For more on the man who shaped everything Rouget does, read our full profile of Henri Jayer — the man who redefined Burgundy.
Frequently Asked Questions (FAQ)
What is Échézeaux Grand Cru?
Échézeaux is one of Burgundy's 33 Grand Cru vineyards, located in the village of Flagey-Échézeaux in the Côte de Nuits. It covers roughly 37 hectares — large by Grand Cru standards — and is divided among many producers. Quality varies significantly by parcel and producer, which is why following specific growers matters more here than almost anywhere else in Burgundy. The finest parcels, farmed by elite producers like Rouget, produce wines of extraordinary aromatic complexity and aging potential.
Who is Emmanuel Rouget?
Emmanuel Rouget is the nephew and chosen successor of Henri Jayer, widely considered the most influential winemaker in Burgundy's history. Rouget took over the family vineyards when Jayer retired in 2001 and has maintained the philosophy — low yields, old vines, meticulous sorting, terroir above all — that made Jayer a legend. Over the past decade, the involvement of his sons Nicolas and Guillaume has brought additional consistency to the domaine.

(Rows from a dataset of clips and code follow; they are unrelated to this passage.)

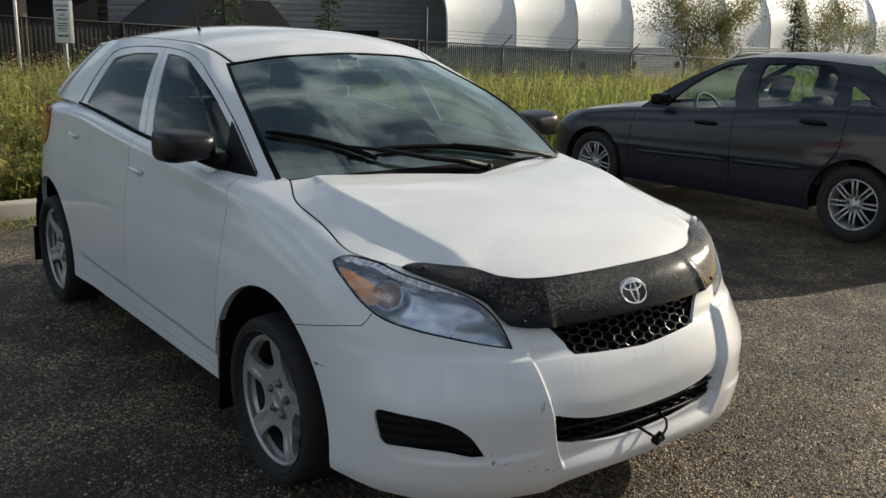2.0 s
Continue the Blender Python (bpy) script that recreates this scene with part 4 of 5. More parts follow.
part("headlining", bm, pale_trim, car, "pale cloth headlining", normals=[(0, 0, 0)] * len(normals))
net = flat_grid(np.linspace(0, 1, 80), np.linspace(0, 1, 36))
grown = [inset(PANE_FRONT, -0.004), inset(PANE_REAR, -0.004)]
for outline in grown:
    cut(net, outline)
lining = split(net, lambda u, w: None if inside(grown[0], u, w) or inside(grown[1], u, w) else "in")["in"]
for s in (1, -1):
    bm, normals = sheet(lining, cabin, side=s, rim=0, offset=-0.035)
    part("pillar_trim", bm, trim_grey, car, "dark grey pillar trim", normals=[(0, 0, 0)] * len(normals))
bm = bmesh.new()
box(bm, (-3.0, -0.72, 0.36), (-0.6, 0.72, 0.42), 0.02)
part("cabin_floor", bm, dark_void, car)
for s in (1, -1):
    bm = bmesh.new()
    box(bm, (-2.5, -0.76 * s - 0.02, 0.42), (-0.42, -0.76 * s + 0.02, 1.04), 0.015)
    part("door_trim", bm, trim_grey, car, "dark grey inner door trim")

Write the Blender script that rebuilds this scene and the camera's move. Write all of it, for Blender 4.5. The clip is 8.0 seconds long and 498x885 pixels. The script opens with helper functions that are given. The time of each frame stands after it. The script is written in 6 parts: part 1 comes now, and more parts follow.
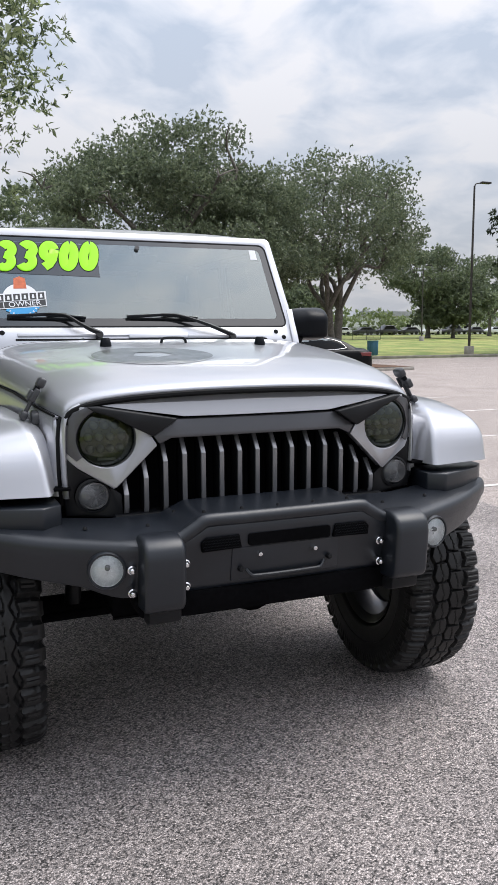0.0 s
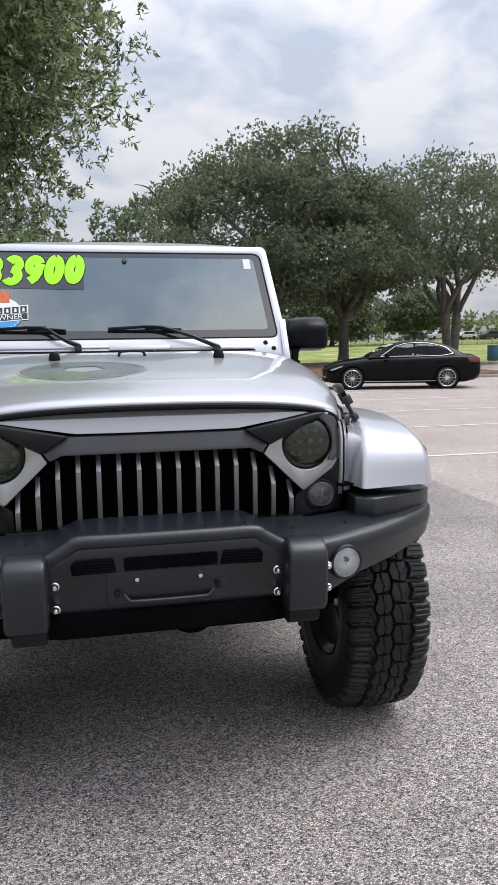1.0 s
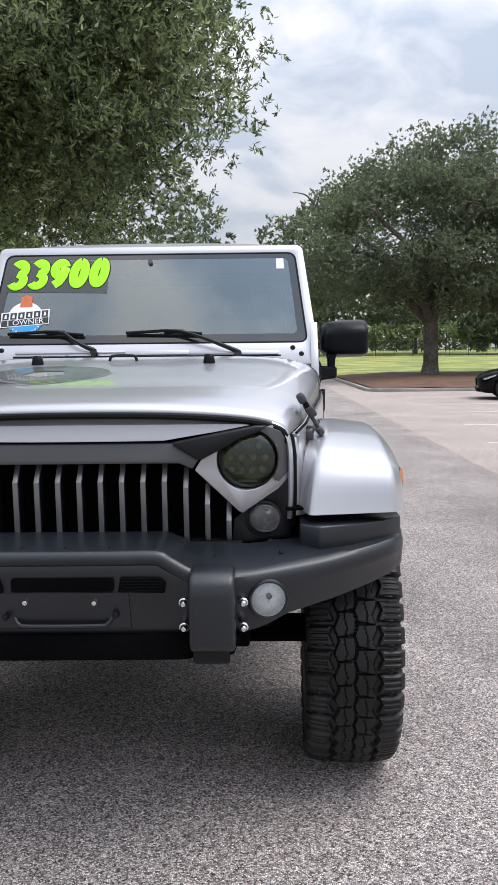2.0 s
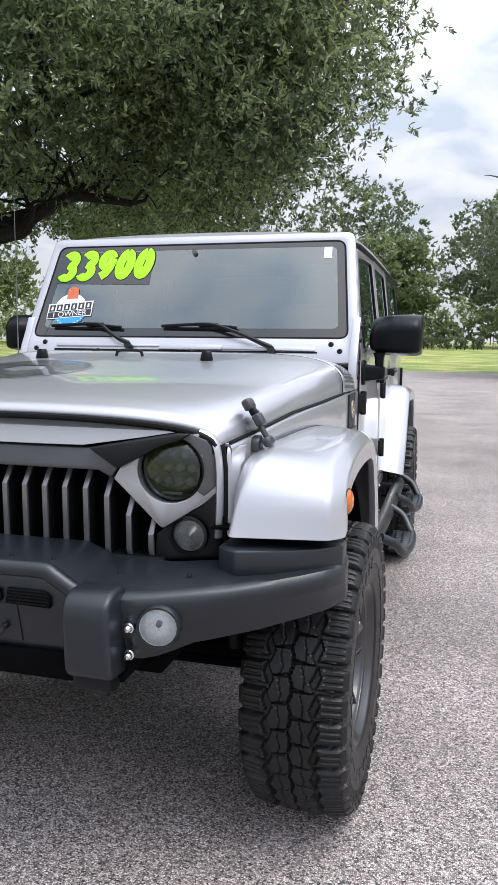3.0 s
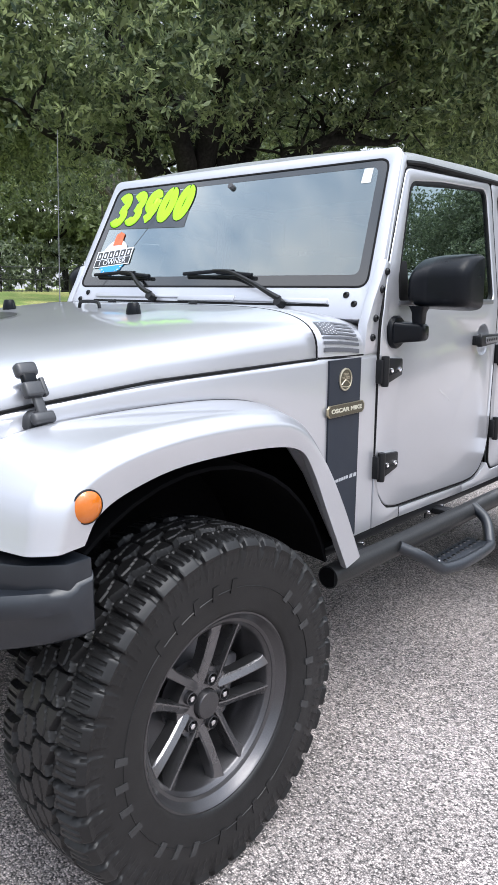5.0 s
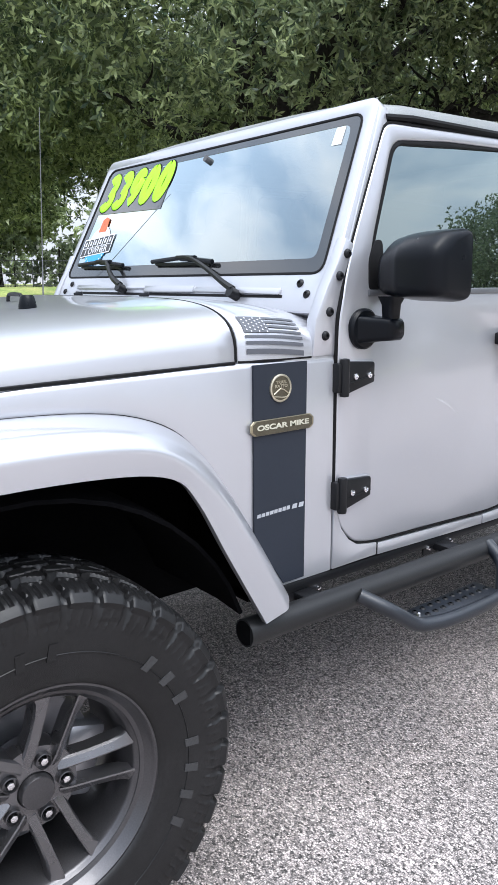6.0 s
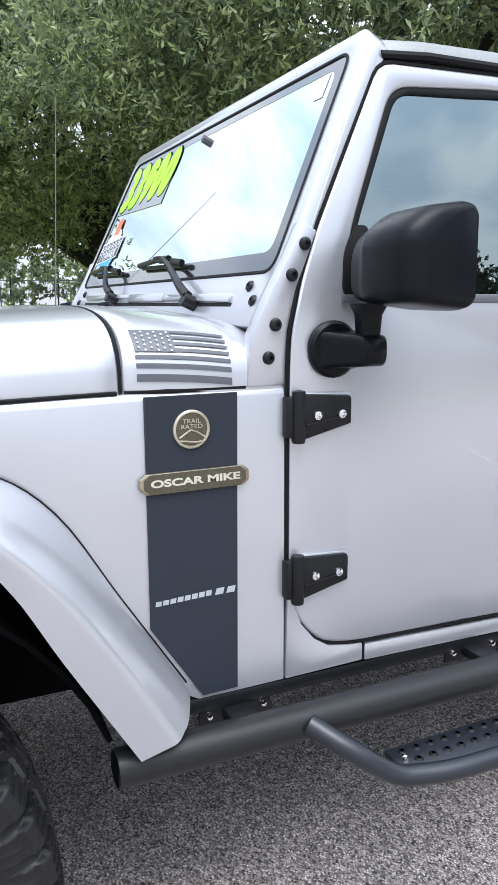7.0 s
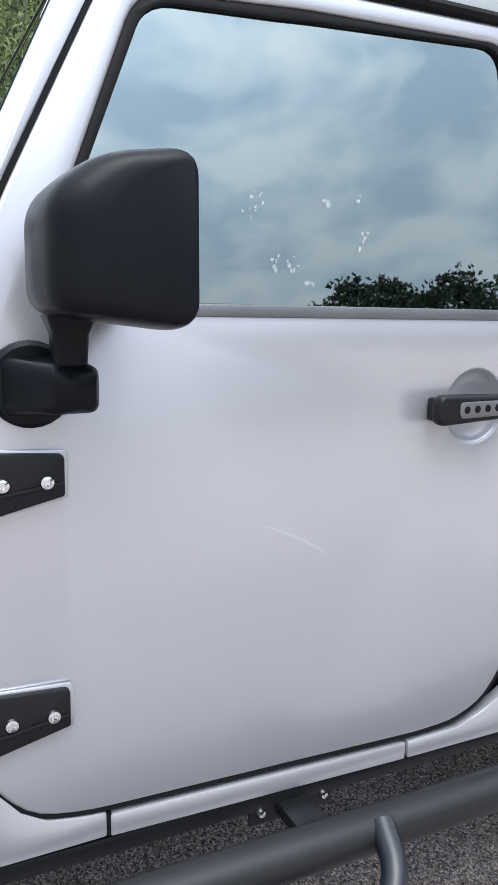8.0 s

Rouget's wines are among the most sought-after in the Côte de Nuits.
How does the 2017 Burgundy vintage drink now?
The 2017 vintage was initially characterized as charming and early-drinking — a "restaurant vintage" in the parlance of the trade. Nearly a decade on, the best examples have proven more structured and age-worthy than originally expected, combining the accessibility and aromatic lift that defined the vintage with genuine staying power in the cellar.
How does Rouget's Échézeaux compare to his other wines?
Rouget produces Vosne-Romanée village and premier cru wines alongside his Grand Cru Échézeaux. The Échézeaux sits at the top of the lineup and shows the greatest concentration, structure, and aging potential. The old-vine parcels in Les Cruots and Les Treux give the wine a textural depth and aromatic complexity that places it firmly among the finest expressions of the Grand Cru produced by any domaine.